__DATA__
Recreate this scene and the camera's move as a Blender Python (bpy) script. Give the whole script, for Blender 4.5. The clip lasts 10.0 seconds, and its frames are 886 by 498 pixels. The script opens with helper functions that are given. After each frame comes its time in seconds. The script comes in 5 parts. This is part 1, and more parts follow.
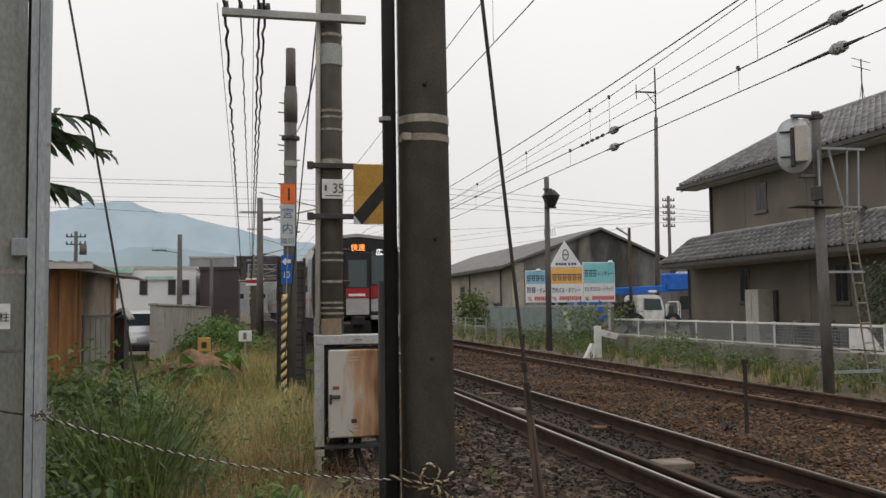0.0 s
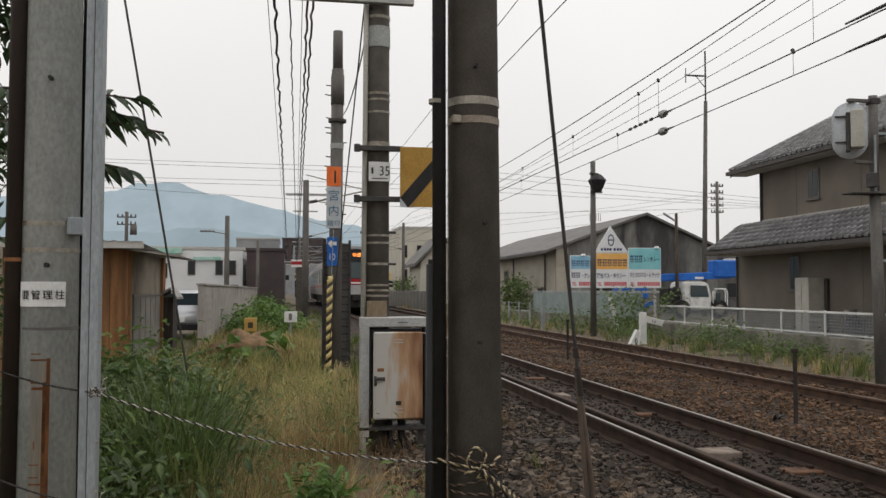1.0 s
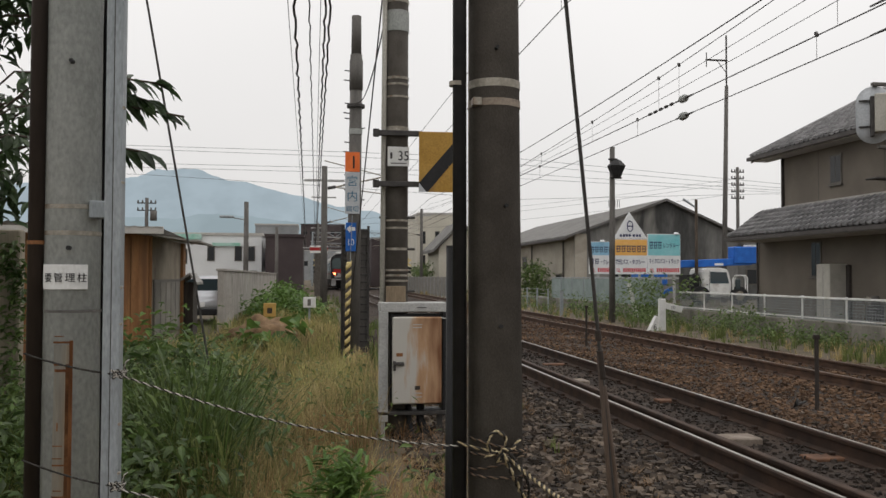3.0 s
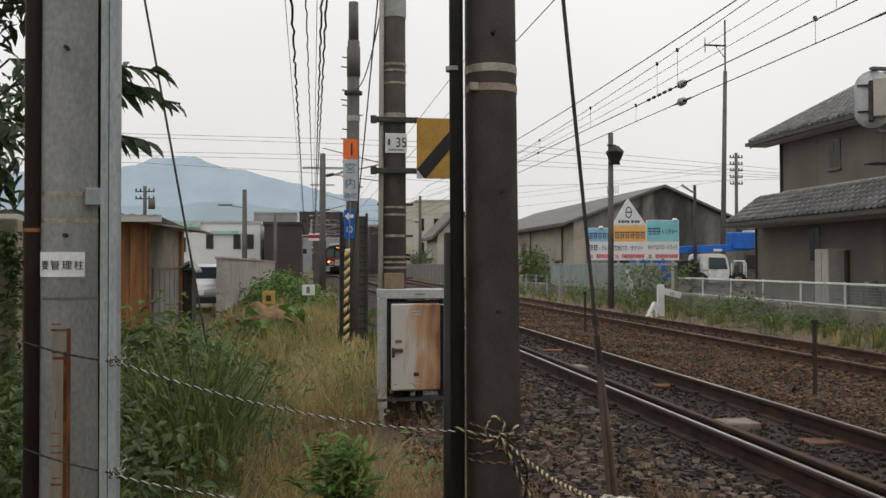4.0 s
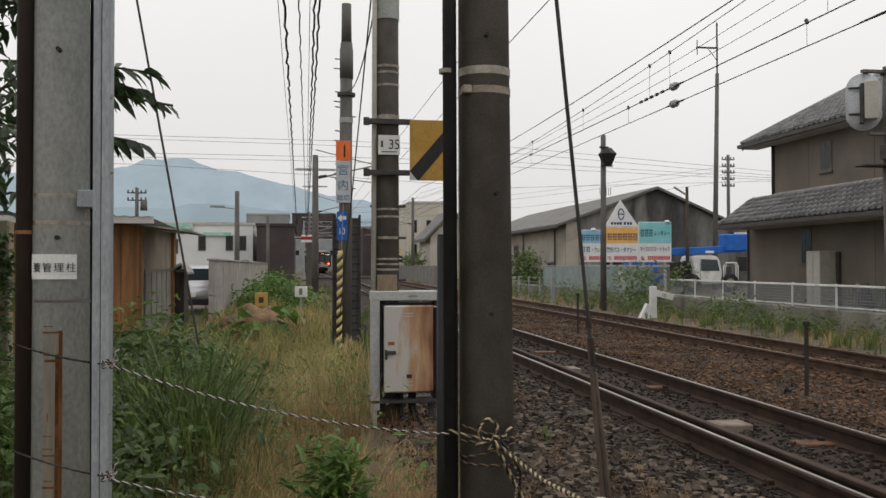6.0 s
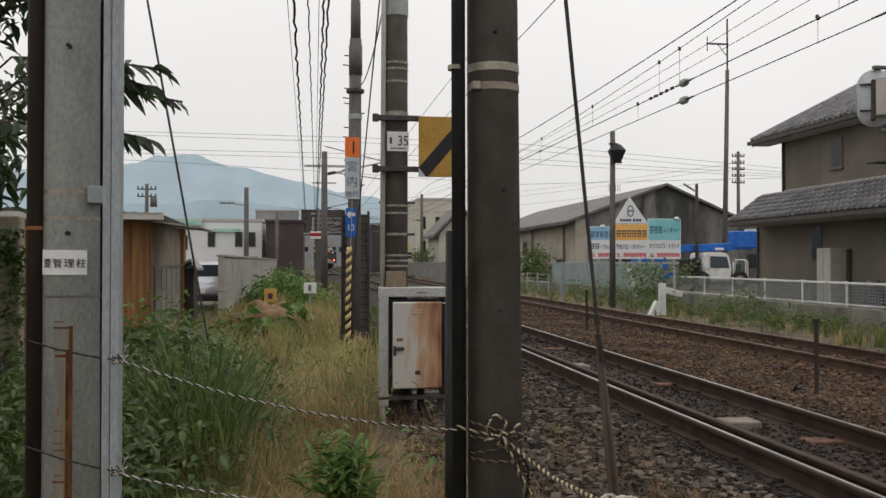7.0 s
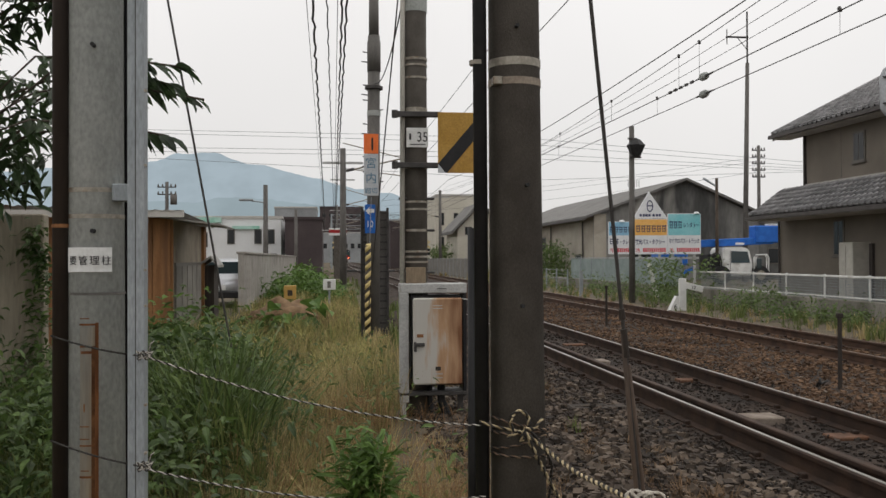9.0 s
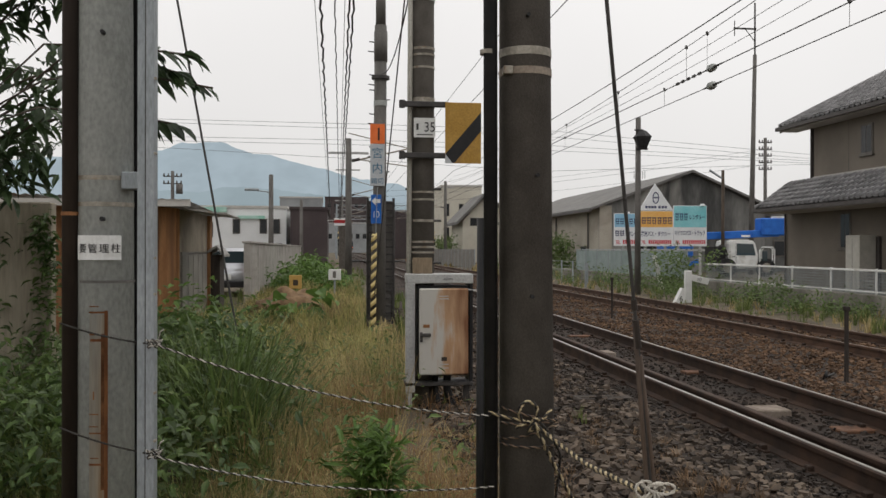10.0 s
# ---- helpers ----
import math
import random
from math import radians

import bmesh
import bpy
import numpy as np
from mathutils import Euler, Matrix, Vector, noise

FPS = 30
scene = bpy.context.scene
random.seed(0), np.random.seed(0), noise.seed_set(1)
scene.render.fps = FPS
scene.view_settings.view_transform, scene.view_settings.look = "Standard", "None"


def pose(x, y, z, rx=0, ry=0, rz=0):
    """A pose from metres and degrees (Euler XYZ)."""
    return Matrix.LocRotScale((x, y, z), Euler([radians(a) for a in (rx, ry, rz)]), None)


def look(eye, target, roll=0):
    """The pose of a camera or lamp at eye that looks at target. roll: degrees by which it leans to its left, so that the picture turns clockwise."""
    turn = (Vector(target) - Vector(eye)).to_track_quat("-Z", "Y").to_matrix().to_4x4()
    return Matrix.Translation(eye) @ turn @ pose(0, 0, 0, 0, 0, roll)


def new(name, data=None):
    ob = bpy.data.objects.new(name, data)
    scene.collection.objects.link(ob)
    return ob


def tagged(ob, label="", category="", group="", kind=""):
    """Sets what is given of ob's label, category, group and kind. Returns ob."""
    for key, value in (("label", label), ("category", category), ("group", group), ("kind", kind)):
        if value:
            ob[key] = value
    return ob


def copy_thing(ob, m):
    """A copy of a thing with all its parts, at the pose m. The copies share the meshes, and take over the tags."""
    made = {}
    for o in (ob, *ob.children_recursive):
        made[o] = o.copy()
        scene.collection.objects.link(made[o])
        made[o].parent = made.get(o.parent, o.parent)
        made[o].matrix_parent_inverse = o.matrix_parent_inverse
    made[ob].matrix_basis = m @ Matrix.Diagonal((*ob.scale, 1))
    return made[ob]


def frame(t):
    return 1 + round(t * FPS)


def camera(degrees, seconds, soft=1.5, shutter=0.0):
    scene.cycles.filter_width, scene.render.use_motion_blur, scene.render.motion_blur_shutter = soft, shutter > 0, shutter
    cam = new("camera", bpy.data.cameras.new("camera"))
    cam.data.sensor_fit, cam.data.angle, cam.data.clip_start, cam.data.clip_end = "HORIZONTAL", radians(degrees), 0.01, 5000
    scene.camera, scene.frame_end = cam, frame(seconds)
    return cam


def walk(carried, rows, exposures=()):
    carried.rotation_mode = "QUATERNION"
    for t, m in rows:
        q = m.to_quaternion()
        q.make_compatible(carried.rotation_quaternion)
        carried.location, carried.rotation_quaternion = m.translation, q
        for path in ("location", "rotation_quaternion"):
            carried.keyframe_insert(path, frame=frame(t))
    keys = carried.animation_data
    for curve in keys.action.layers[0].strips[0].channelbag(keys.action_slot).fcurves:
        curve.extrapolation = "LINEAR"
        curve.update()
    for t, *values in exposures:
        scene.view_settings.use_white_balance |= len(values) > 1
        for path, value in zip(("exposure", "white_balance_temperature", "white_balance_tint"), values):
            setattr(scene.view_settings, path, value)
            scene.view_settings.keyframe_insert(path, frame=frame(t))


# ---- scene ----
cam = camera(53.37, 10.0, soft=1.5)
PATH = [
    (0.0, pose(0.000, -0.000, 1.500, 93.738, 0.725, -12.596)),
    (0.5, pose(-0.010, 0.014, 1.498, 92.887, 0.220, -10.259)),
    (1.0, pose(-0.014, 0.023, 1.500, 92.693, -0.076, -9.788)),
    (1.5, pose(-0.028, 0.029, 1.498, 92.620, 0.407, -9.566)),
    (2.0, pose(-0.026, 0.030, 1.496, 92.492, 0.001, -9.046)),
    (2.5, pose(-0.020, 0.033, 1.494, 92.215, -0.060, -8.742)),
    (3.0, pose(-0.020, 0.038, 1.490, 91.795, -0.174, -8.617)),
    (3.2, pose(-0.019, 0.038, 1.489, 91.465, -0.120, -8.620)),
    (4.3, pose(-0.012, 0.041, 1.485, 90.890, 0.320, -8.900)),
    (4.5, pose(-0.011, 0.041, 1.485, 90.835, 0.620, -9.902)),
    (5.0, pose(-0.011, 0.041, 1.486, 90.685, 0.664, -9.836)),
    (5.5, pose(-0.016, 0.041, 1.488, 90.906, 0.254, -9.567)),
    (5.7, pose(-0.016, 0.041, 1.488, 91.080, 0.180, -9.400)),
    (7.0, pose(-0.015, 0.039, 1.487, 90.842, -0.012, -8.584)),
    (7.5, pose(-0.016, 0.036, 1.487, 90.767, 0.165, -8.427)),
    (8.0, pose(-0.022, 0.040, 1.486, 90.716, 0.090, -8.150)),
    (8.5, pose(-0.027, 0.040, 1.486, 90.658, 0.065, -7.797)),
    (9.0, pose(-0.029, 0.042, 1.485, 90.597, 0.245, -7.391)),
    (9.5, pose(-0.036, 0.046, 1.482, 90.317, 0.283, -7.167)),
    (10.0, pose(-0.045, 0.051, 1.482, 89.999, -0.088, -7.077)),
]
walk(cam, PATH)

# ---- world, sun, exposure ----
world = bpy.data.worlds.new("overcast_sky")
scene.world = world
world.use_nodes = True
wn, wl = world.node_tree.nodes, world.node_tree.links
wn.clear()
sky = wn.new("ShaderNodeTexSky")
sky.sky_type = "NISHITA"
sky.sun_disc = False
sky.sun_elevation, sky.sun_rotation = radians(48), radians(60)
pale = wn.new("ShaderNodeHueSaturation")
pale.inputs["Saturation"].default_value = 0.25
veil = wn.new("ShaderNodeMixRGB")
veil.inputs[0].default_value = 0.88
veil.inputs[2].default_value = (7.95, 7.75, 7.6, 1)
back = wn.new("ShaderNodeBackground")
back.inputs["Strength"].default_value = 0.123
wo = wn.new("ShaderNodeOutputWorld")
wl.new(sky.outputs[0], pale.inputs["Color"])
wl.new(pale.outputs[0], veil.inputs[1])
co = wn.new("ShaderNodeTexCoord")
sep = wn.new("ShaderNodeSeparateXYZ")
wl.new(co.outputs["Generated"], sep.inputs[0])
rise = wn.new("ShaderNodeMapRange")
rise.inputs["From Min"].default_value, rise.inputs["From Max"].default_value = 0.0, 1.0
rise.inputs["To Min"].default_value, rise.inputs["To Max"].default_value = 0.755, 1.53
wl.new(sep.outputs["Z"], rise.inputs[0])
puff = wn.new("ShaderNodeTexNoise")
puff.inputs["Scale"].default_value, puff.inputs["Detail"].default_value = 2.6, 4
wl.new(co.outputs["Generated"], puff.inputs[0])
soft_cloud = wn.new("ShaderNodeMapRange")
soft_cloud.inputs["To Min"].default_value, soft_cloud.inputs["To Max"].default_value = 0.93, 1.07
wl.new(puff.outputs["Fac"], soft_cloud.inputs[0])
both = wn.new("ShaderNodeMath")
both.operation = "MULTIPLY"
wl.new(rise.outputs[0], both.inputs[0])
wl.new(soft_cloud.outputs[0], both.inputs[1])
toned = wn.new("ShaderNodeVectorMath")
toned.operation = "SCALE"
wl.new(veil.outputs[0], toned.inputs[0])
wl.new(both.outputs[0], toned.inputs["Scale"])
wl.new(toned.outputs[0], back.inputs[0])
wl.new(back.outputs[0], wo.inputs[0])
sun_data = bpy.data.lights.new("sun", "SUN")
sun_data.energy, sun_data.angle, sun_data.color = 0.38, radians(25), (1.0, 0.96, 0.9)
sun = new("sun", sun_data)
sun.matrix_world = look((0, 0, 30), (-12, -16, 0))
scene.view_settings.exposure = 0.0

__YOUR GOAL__
Report each line of the material above where the word "roll" appears.

__ANSWER TO THIS TASK__
def look(eye, target, roll=0):
    """The pose of a camera or lamp at eye that looks at target. roll: degrees by which it leans to its left, so that the picture turns clockwise."""
    return Matrix.Translation(eye) @ turn @ pose(0, 0, 0, 0, 0, roll)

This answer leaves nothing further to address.